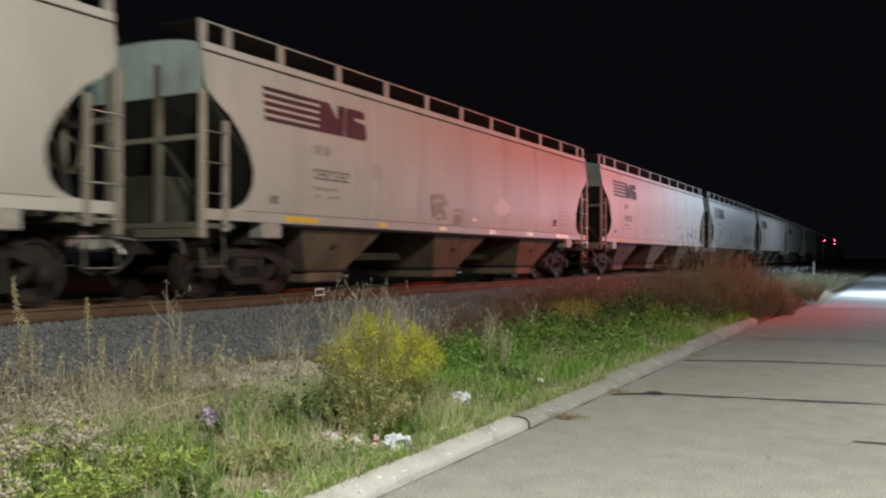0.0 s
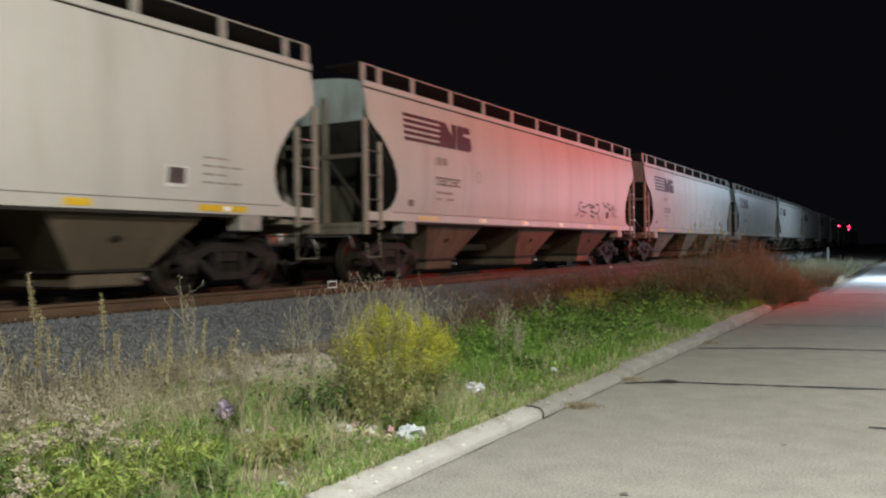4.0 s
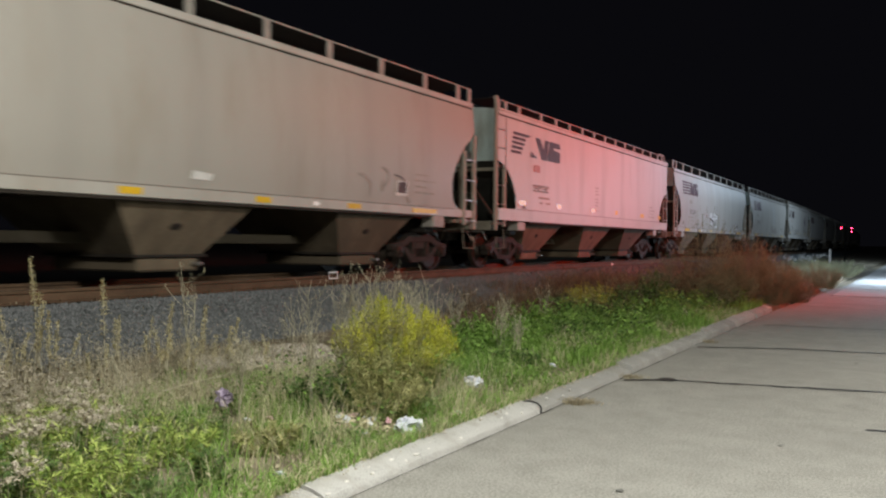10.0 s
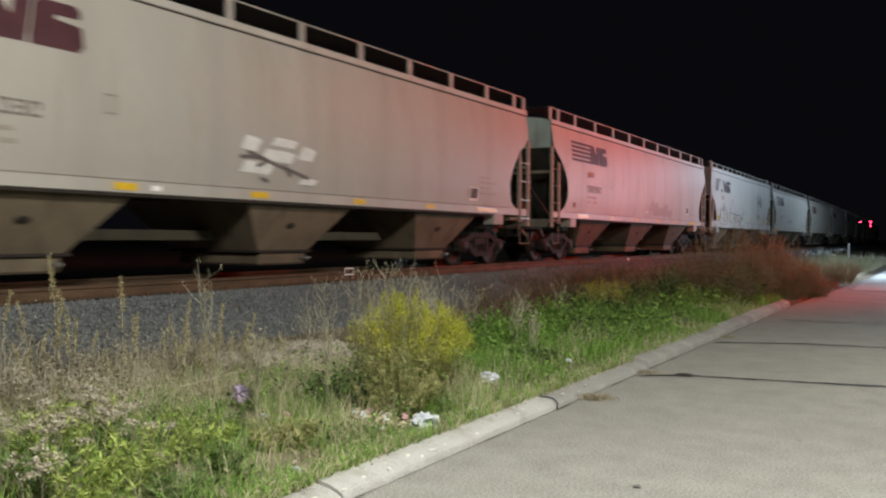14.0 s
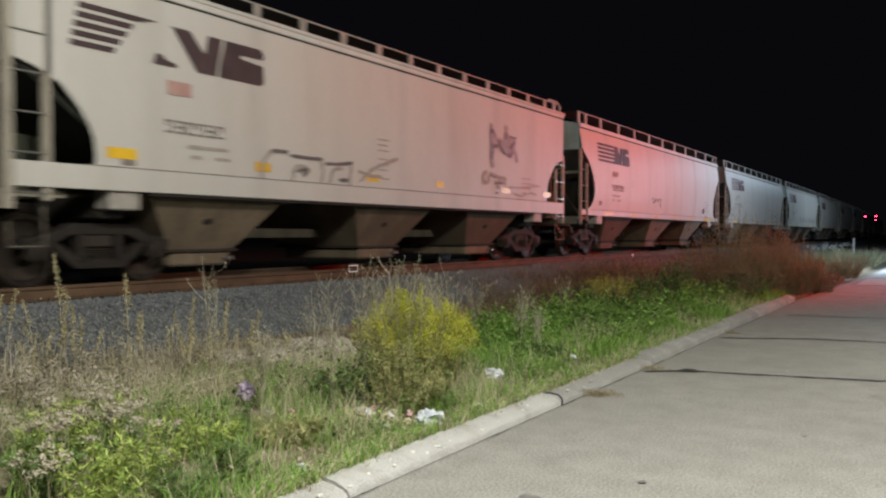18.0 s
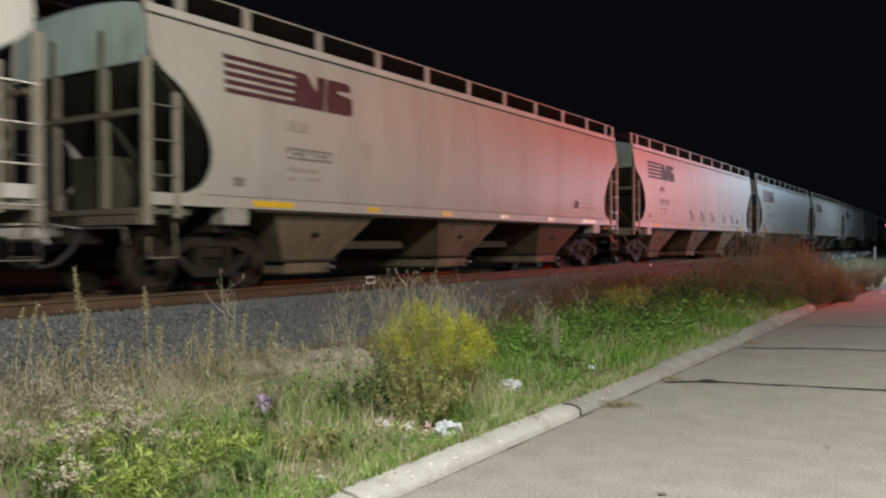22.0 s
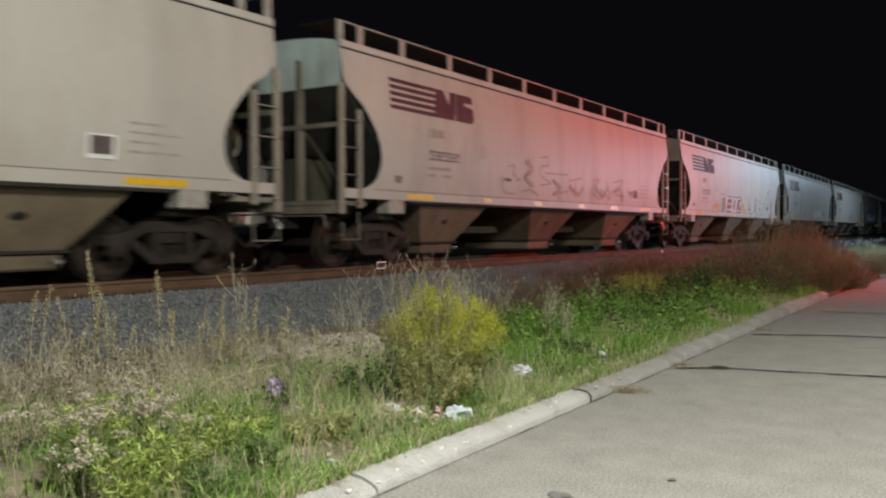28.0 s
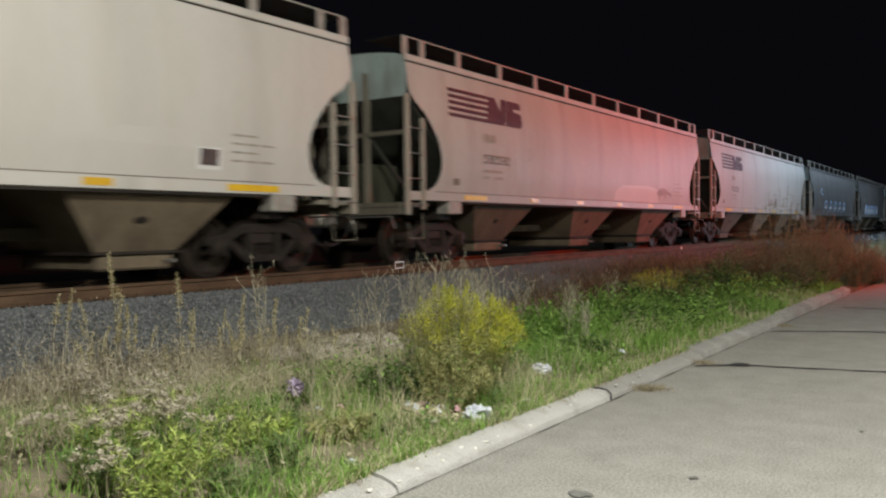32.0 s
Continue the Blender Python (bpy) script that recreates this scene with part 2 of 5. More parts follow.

=======

= EXERCISE PROMPT =
Repeat the data in full and exactly. Omit pictures.

= RESPONSE =
0.0 s
4.0 s
10.0 s
14.0 s
18.0 s
22.0 s
28.0 s
32.0 s
Continue the Blender Python (bpy) script that recreates this scene with part 2 of 5. More parts follow.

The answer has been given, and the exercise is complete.